Sally Cole Johnson, Contributing Editor -- Semiconductor International, 3/18/2008

In a déjà vu manner, Tessera Technologies Inc. (San Jose) recently acquired a few more smart optics and imaging companies — namely EyeSquad and FotoNation — and quickly turned out another advanced wafer-level chip-scale packaging (WLCSP) technology for image sensors and other optical devices destined for electronic products with a camera.

“Tessera’s strategy is to offer miniaturization and they’re going after the optoelectronics packaging arena,” said Jim Walker, research vice president at Gartner (Stamford, Conn.). “They’ve acquired several optics companies during the past couple of years and created a bit of a niche. Now Tessera has taken Shellcase’s process and minimized it again — with through-silicon vias this time — and it gives them a good handle on the technology and the market. From an optoelectronics packaging perspective, they don’t have many serious competitors.”

To back up a little bit, in case you haven’t been following Tessera closely, they entered the consumer optoelectronics packaging market a little more than two years ago by first acquiring Shellcase (and its patented family of WLCSP technologies Shellcase OC, Shellcase OP, as well as chip-on-board Shellcase CF), followed by Digital Optics Corp. Soon after, Tessera rolled out a WLCSP technology known as “RT” for its razor-thin profile.

Shellcase MVP

Tessera’s latest WLCSP intellectual property (IP) offering is the Shellcase MVP (short for micro via packaging). It’s an ultrathin (~500 µm) high-performance through-silicon via (TSV) solution that enables 3-D stacking with digital signal processing (DSP) or flash memory, and is compatible with reflowable wafer-level cameras.

While Tessera declined to give away its process step secrets for MVP, the unique development here is the way in which they create the via through the pad without damaging the silicon. “We managed to get away from the problems and reliability issues incorporated into the silicon die when using standard TSV processes,” divulged Schlomo Oren, general manager of Tessera Israel-Jerusalem.

MVP’s basic process steps, which are very similar to those of the RT, are shown in the Figure. The design rules feature a scribe line width of ≤100 µm, bond pad size of ≤50 µm and bond pad pitch of ≤110 µm. As far as metallization and routing go, the MVP has direct contact to CIS, through pad T-contact via, no process in the scribe line, and no special design mask is required by the image sensor fabrication facility.

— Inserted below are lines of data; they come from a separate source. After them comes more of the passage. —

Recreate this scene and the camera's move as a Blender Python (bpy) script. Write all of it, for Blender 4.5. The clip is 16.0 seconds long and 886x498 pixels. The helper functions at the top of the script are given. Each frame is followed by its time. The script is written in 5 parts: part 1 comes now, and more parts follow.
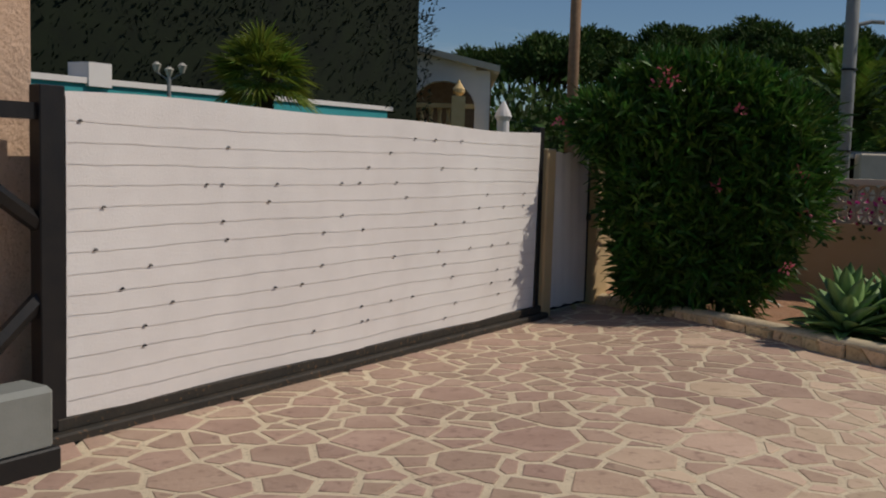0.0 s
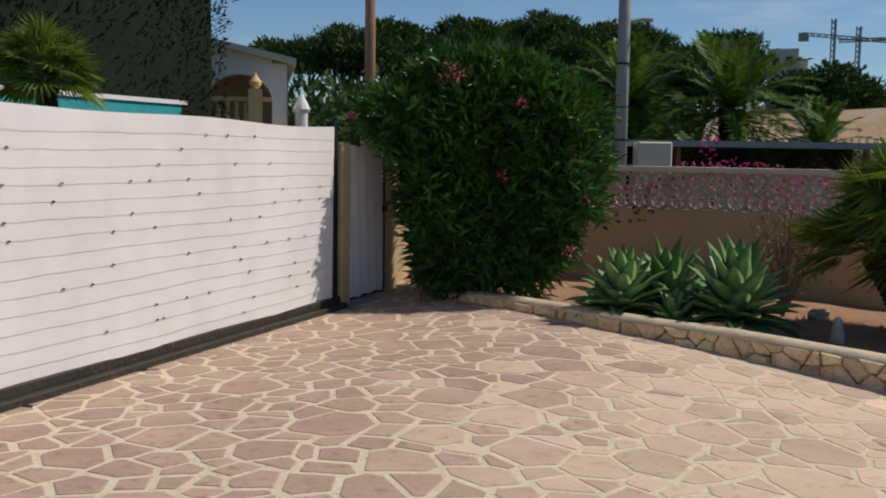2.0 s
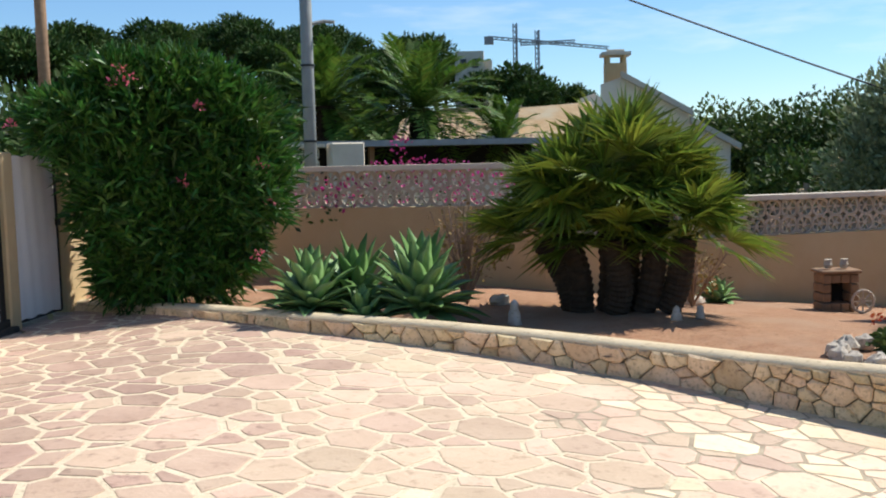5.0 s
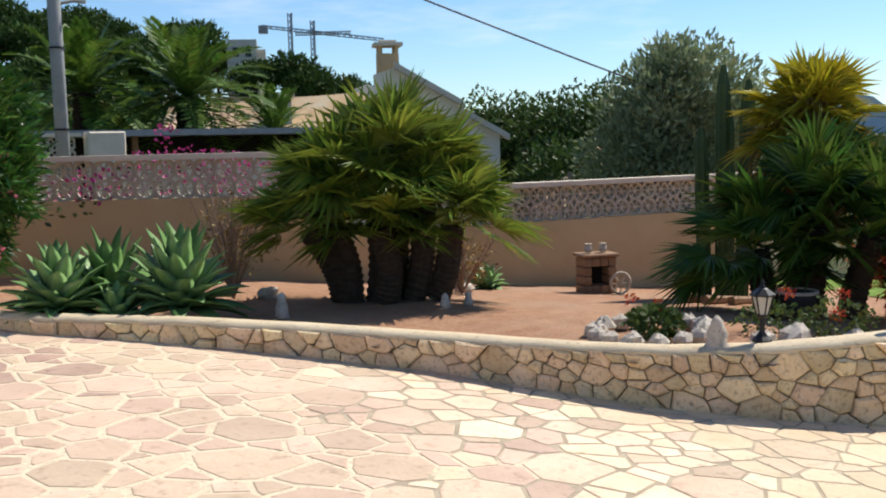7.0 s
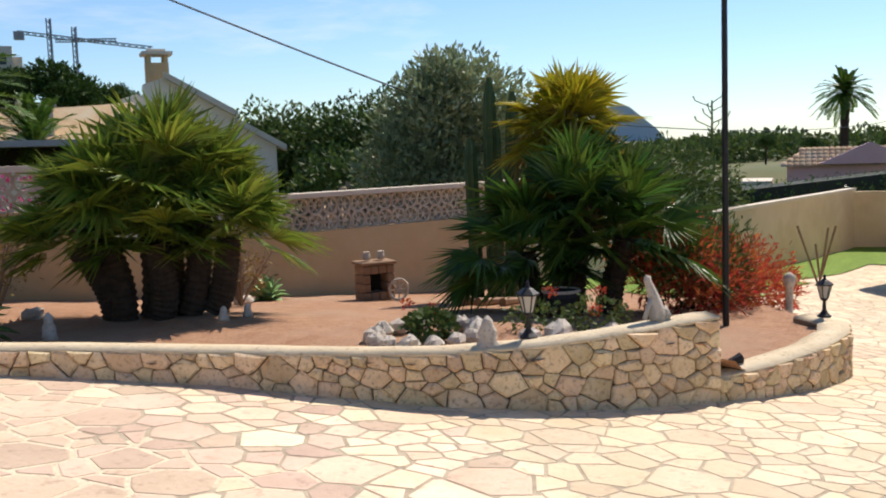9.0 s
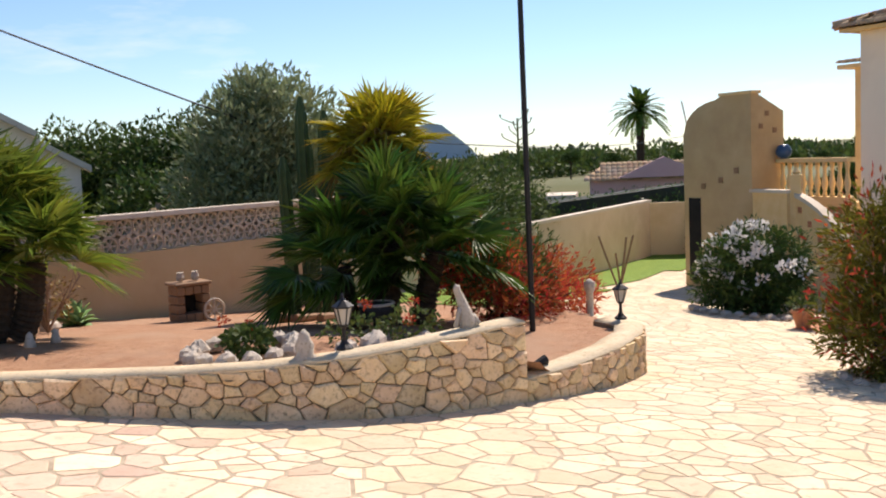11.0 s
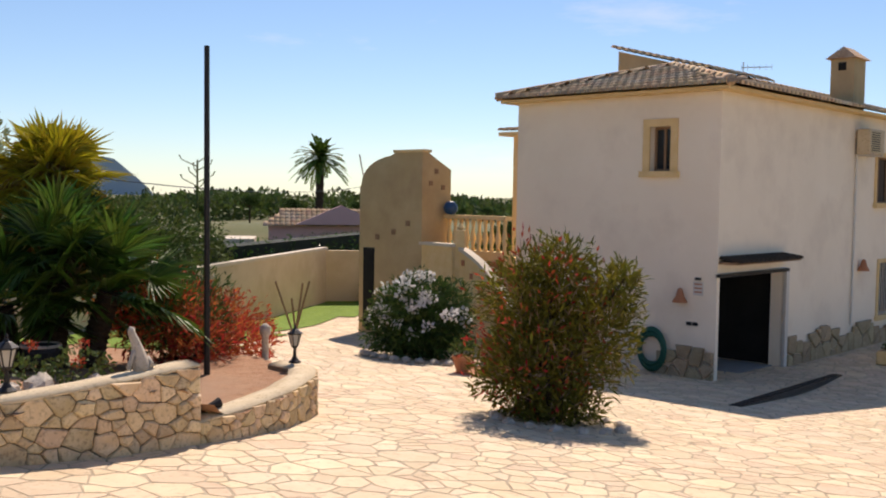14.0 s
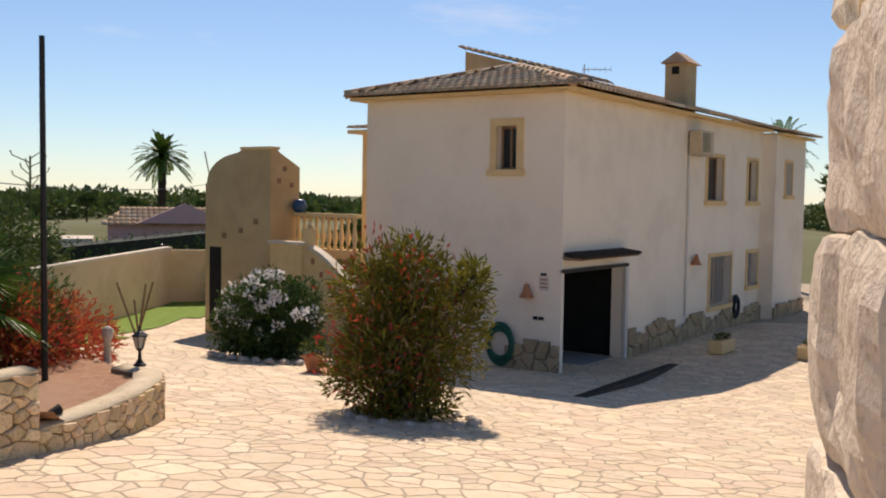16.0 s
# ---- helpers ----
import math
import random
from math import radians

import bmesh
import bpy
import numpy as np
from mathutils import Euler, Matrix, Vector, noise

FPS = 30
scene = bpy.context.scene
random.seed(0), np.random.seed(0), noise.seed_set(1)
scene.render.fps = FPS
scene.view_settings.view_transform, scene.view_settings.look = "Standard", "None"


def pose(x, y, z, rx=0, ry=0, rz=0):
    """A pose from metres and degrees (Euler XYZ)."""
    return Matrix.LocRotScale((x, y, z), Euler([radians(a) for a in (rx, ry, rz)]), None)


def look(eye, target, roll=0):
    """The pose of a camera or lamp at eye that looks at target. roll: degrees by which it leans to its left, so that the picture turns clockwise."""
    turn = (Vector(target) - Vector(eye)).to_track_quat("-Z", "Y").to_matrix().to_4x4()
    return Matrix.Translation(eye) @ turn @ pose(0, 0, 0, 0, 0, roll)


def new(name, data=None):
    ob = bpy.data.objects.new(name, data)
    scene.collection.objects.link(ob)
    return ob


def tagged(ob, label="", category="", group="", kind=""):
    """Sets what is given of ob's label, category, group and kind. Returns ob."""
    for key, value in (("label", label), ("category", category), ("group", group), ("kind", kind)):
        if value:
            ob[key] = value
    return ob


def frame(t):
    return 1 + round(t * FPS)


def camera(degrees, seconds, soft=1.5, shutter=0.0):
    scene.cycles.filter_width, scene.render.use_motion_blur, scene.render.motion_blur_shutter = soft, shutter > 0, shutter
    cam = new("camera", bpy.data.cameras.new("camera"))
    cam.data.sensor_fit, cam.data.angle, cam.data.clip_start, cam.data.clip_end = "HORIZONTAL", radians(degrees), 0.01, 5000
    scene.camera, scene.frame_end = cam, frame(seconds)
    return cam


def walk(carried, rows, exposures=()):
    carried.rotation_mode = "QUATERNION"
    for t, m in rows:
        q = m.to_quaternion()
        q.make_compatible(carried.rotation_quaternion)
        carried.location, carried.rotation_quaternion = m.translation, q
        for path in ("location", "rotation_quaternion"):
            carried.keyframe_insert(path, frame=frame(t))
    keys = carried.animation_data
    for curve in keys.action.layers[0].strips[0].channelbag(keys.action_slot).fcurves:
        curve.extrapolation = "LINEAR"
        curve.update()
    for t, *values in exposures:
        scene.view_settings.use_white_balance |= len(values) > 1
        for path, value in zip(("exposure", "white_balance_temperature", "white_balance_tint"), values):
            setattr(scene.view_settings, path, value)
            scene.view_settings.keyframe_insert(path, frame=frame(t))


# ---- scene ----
cam = camera(48.0, 16.0, soft=2.0)
PATH = [
    (0, (-0.054, -0.061, 1.674), (-0.08, 1.93, 1.487), 1.7),
    (0.5, (-0.03, -0.093, 1.675), (0.035, 1.897, 1.481), 1.4),
    (1, (-0.012, -0.139, 1.681), (0.157, 1.844, 1.486), 1.4),
    (1.5, (0.014, -0.207, 1.688), (0.274, 1.766, 1.494), 1.1),
    (2, (0.032, -0.286, 1.699), (0.39, 1.673, 1.503), 0.8),
    (2.5, (0.06, -0.322, 1.698), (0.515, 1.616, 1.504), 0.8),
    (3, (0.1, -0.318, 1.691), (0.651, 1.594, 1.499), 0.7),
    (3.5, (0.146, -0.32, 1.689), (0.805, 1.559, 1.5), 0.5),
    (4, (0.178, -0.337, 1.689), (0.929, 1.507, 1.502), 0.0),
    (4.2, (0.194, -0.337, 1.687), (0.968, 1.497, 1.498), -0.3),
    (6.3, (0.455, -0.229, 1.636), (1.602, 1.397, 1.434), -0.9),
    (6.5, (0.476, -0.217, 1.634), (1.655, 1.385, 1.426), -0.6),
    (7, (0.519, -0.197, 1.628), (1.783, 1.337, 1.411), -1.3),
    (7.5, (0.536, -0.202, 1.621), (1.887, 1.256, 1.402), -1.8),
    (8, (0.524, -0.233, 1.619), (1.953, 1.149, 1.404), -1.9),
    (8.5, (0.487, -0.279, 1.626), (1.99, 1.022, 1.412), -1.9),
    (9, (0.438, -0.332, 1.634), (2.007, 0.89, 1.425), -1.8),
    (9.2, (0.417, -0.35, 1.635), (2.015, 0.834, 1.428), -1.9),
    (11.3, (0.217, -0.524, 1.62), (2.0, 0.364, 1.437), -2.5),
    (11.5, (0.199, -0.54, 1.621), (1.992, 0.328, 1.44), -2.5),
    (12, (0.147, -0.577, 1.629), (1.988, 0.186, 1.461), -2.1),
    (12.5, (0.07, -0.604, 1.639), (1.95, 0.062, 1.488), -1.6),
    (13, (-0.022, -0.615, 1.657), (1.897, -0.066, 1.524), -0.6),
    (13.5, (-0.088, -0.613, 1.669), (1.863, -0.187, 1.55), 0.3),
    (14, (-0.108, -0.608, 1.667), (1.866, -0.3, 1.562), 0.9),
    (14.5, (-0.103, -0.601, 1.665), (1.881, -0.375, 1.564), 1.1),
    (15, (-0.101, -0.594, 1.664), (1.892, -0.452, 1.561), 1.2),
    (15.5, (-0.108, -0.58, 1.66), (1.888, -0.519, 1.559), 1.2),
    (16, (-0.12, -0.57, 1.66), (1.877, -0.565, 1.556), 0.9),
]
walk(cam, [(t, look(eye, aim, roll)) for t, eye, aim, roll in PATH], [(0.0, -1.12, 7000, 12), (1.0, -1.12, 7000, 12), (2.0, -0.65, 6650, 10), (3.0, -0.05, 6450, 8), (3.5, 0.12, 6400, 7), (4.2, 0.22, 6400, 7), (6.5, 0.18, 6500, 9), (9.0, 0.18, 6800, 13), (12.0, 0.35, 7300, 19), (13.0, 0.22, 7400, 19), (14.0, 0.02, 7450, 19), (16.0, -0.12, 7450, 19)])

# ---- light ----
world = bpy.data.worlds.new("world")
scene.world = world
world.use_nodes = True
wt = world.node_tree
sky = wt.nodes.new("ShaderNodeTexSky")
sky.sky_type = "NISHITA"
sky.sun_disc = False
sky.sun_elevation = radians(49)
sky.sun_rotation = radians(89.5)
sky.altitude = 50
sky.air_density, sky.dust_density, sky.ozone_density = 1.0, 0.05, 5.0
bgn = wt.nodes["Background"]
bgn.inputs["Strength"].default_value = 0.115
# thin streaks of high cloud
wco = wt.nodes.new("ShaderNodeTexCoord")
wmap = wt.nodes.new("ShaderNodeMapping")
wmap.inputs["Scale"].default_value = (1.2, 1.6, 7.0)
wno = wt.nodes.new("ShaderNodeTexNoise")
wno.inputs["Scale"].default_value, wno.inputs["Detail"].default_value, wno.inputs["Roughness"].default_value = 2.2, 6, 0.6
wra = wt.nodes.new("ShaderNodeValToRGB")
wra.color_ramp.elements[0].position, wra.color_ramp.elements[1].position = 0.56, 0.82
wmx = wt.nodes.new("ShaderNodeMixRGB")
wmx.inputs[2].default_value = (8.5, 8.7, 9.0, 1)
wt.links.new(wco.outputs["Generated"], wmap.inputs[0])
wt.links.new(wmap.outputs[0], wno.inputs["Vector"])
wt.links.new(wno.outputs["Fac"], wra.inputs[0])
wmul = wt.nodes.new("ShaderNodeMath")
wmul.operation = "MULTIPLY"
wmul.inputs[1].default_value = 0.55
wt.links.new(wra.outputs[0], wmul.inputs[0])
wt.links.new(wmul.outputs[0], wmx.inputs[0])
wtint = wt.nodes.new("ShaderNodeMixRGB")
wtint.blend_type = "MULTIPLY"
wtint.inputs[0].default_value = 1.0
wtint.inputs[2].default_value = (0.87, 0.985, 1.09, 1)
wt.links.new(sky.outputs[0], wtint.inputs[1])
wt.links.new(wtint.outputs[0], wmx.inputs[1])
wt.links.new(wmx.outputs[0], bgn.inputs["Color"])

sun = new("sun", bpy.data.lights.new("sun", "SUN"))
sun.data.energy, sun.data.angle, sun.data.color = 5.4, radians(0.53), (1.0, 0.95, 0.87)
SUN_AZ, SUN_EL = radians(0.5), radians(49)
sun.matrix_world = look((60 * math.cos(SUN_AZ) * math.cos(SUN_EL), 60 * math.sin(SUN_AZ) * math.cos(SUN_EL), 60 * math.sin(SUN_EL)), (0, 0, 0))


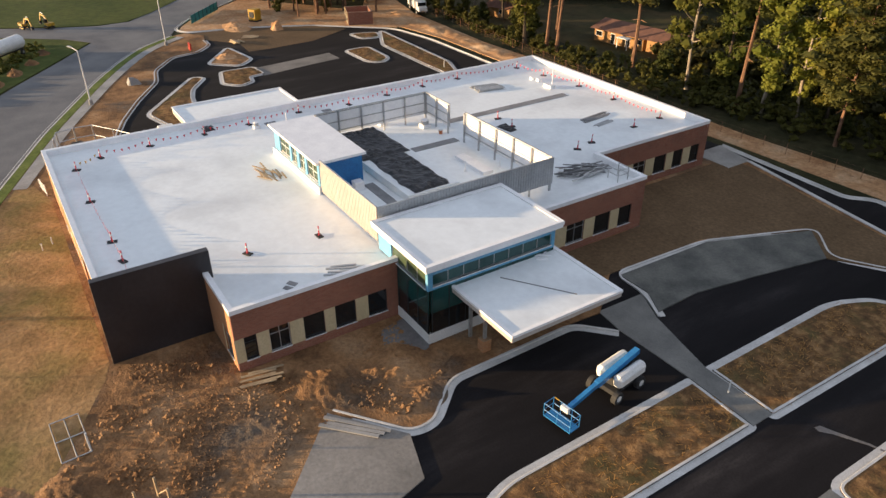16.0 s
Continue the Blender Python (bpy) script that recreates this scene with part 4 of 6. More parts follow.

MVP's general process steps. (Source: Tessera)

A JEDEC moisture sensitivity level (MSL) reliability rating of 1 means that MVP can be used in harsh environments, such as automotive ones. “We’ve run extensive tests on this device, in excess of 4000 cycles [requirement is only 2000 cycles: -40 to 125°C] without failures,” Oren noted. “We’re very confident about the reliability of this package, which should be attractive to the automotive industry because its reliability requirements are much higher than standard consumer optics.

“Another benefit of MVP is that it uses existing manufacturing infrastructures in the market,” Oren said. “This will significantly shorten the shift from technology introduction to high-volume manufacturing. In such a dynamic market, it’s extremely important to minimize the time between technology introduction and new product availability.”

MVP is offered in both cavity and non-cavity formats, as well as leaded or lead-free bump formats, and is currently available for licensing from Tessera.

WLCSP market

Zooming in on the WLCSP market, analysts have been predicting a bit of a slow migration from wire bonding and flip-chip to WLCSP. “We’re seeing an increase in the adoption of wafer-level packaging in general,” Walker said. Gartner, for example, predicted last year that the total WLCSP market would progress from 8905 millions of units in 2007 to 11,974 millions of units in 2011. The image sensor segment of the market is also expected to be one of the faster growing segments, with an estimated 15.3% compound annual growth rate between 2006 and 2011.

Prismark (Cold Spring Harbor, N.Y.), an electronics consulting firm, projected last year that by 2011 WLCSP will encompass 50% of the market, while wire bonding and chip-on-board will slip to 40% and flip-chip cavity and others will hang on at 10%.